Die Moderation des Bioland-Feldtages hatte Jonathan Kern von der Bioland-Beratung übernommen.

So funktioniert das Konzept der „wandernden Wiese“

Vier Jahre
 Diese Wiese, die nach einem Drei-Drittel-Prinzip angelegt wird – auf einen Streifen Wiese kommen zwei Streifen Acker – bleibt für vier Jahre bestehen. Derweil können die Ackerstreifen intensiv bewirtschaftet werden. Danach wandert sie weiter. Sie wird dann von einer Seite aus umgebrochen und von der anderen wieder neu eingesät. Ein weiterer Schritt ist der Transfer von Mahdgut. Hierbei wird der Aufwuchs einer nahe gelegenen und artenreichen Fauna-Flora-Habitat, eine FFH-Dauergrünlandfläche im Sommer abgemäht, gehäckselt und auf die Wiesenstreifen im Acker ausgebracht, was den Boden mit Nährstoffen und organischer Masse versorgt. Stallmist muss nicht aufwendig kompostiert und zwischengelagert werden. Transportarbeiten werden gespart, Maschinenkosten und Arbeitszeit gesenkt, die Artenvielfalt im Boden kommt zurück.
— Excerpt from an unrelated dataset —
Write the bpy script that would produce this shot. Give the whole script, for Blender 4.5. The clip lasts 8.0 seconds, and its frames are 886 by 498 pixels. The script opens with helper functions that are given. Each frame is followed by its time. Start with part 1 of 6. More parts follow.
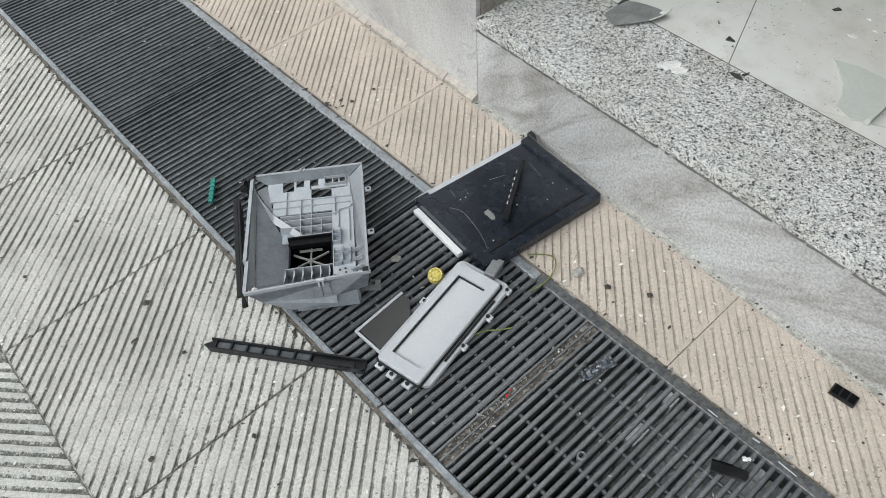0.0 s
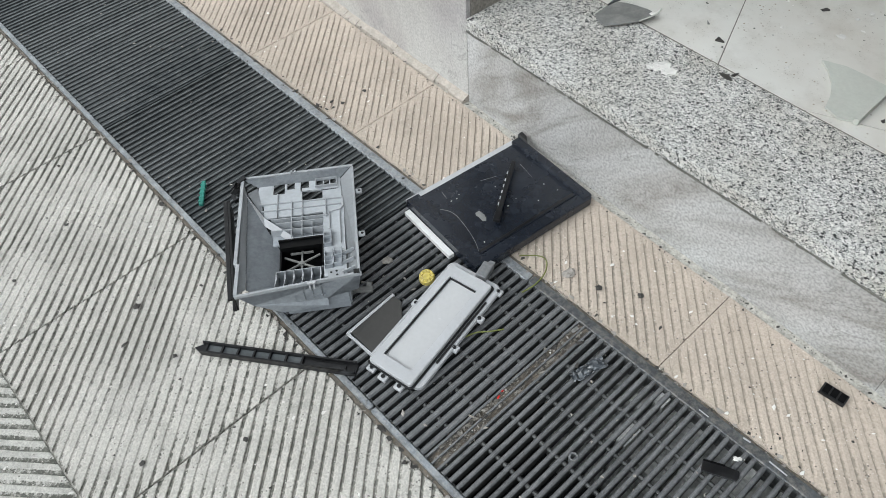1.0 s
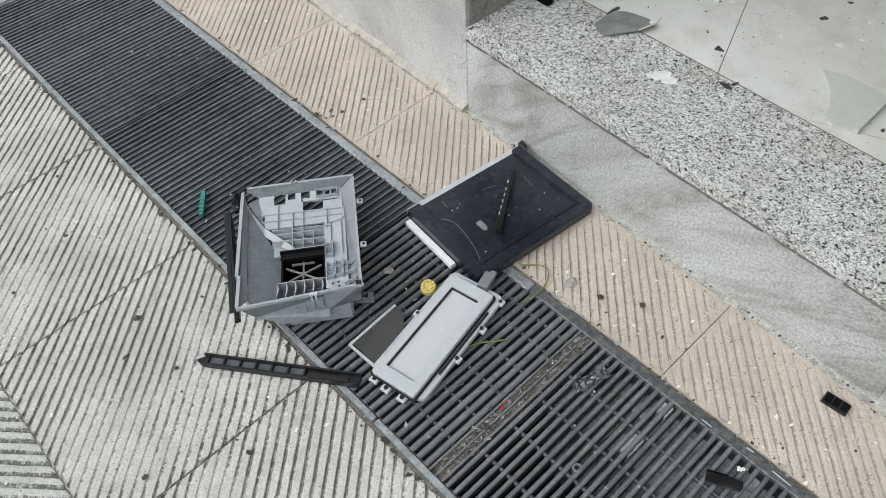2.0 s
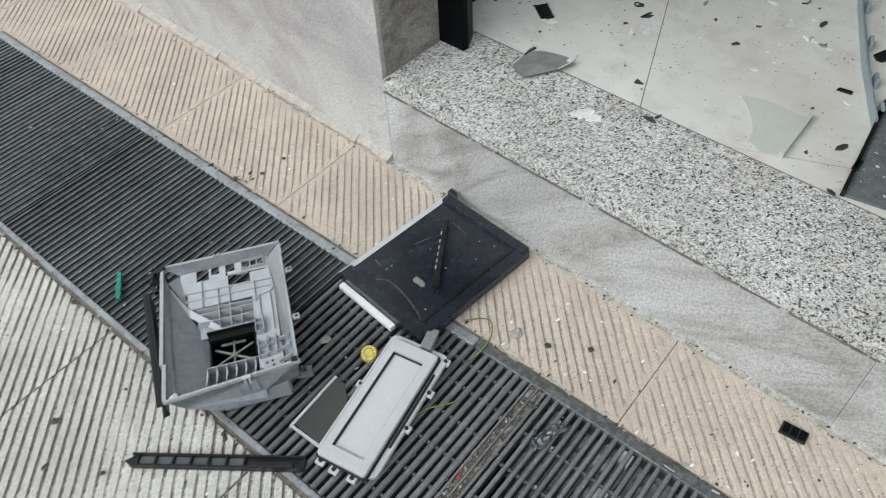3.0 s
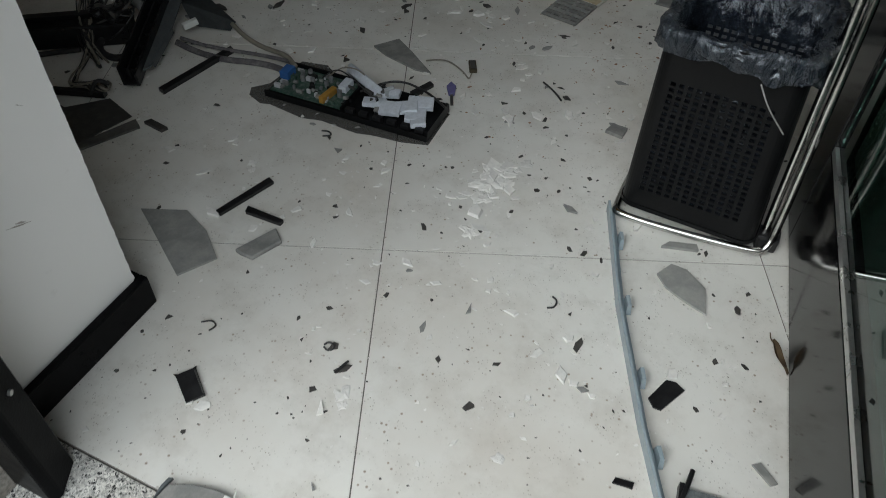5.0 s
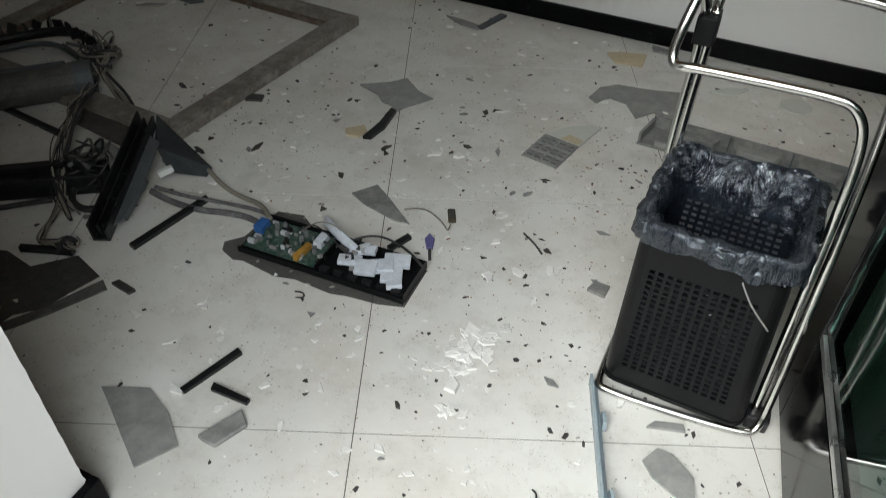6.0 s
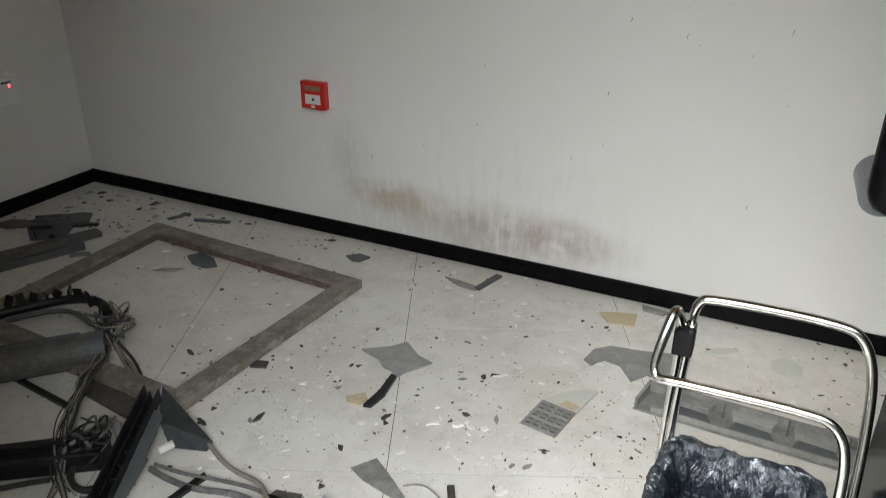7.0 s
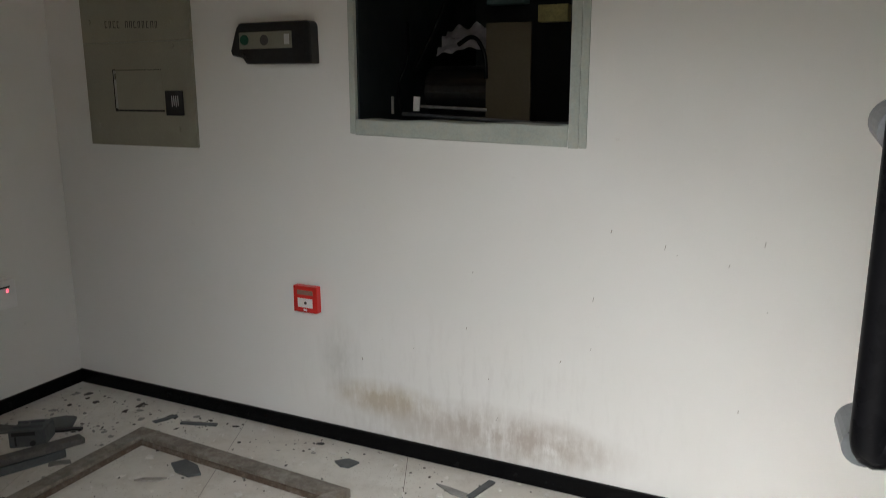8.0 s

Dies sind aber nur einige Vorteile des Verfahrens, an dem Oliver Schmid arbeitet.

Begleitforschung
 Die Begleitforschung zum Ackerbausystem Wandernde Wiese® wird gefördert im Rahmen der Europäischen Innovationspartnerschaft „Landwirtschaftliche Produktivität und Nachhaltigkeit“ (EIP-Agri). Die Arbeitspakete werden von einer Gruppe aus Landwirten und -wirtinnen bearbeitet, bestehend aus Wilfried Schmid, Beate Leidig, Johannes Härter und Christoph Stober. Begleitet werden sie von einem wissenschaftlichen Beirat, vertreten durch Sabine Zikeli und Martin Dietrich (Universität Hohenheim), Maria Müller-Lindenlauf (Hochschule für Wirtschaft und Umwelt Nürtingen-Geislingen), Julia Walter (Landwirtschaftliches Technologiezentrum Augustenberg) sowie Jörg Messner (Landwirtschaftliches Zentrum Baden-Württemberg). Die Fördermaßnahme ist Teil des Maßnahmen- und Entwicklungsplans Ländlicher Raum Baden-Württemberg 2014-2020 (MEPL III). Das Projekt wird durch das Land Baden-Württemberg und über den Europäischen Landwirtschaftsfonds für die Entwicklung des ländlichen Raums (ELER) finanziert.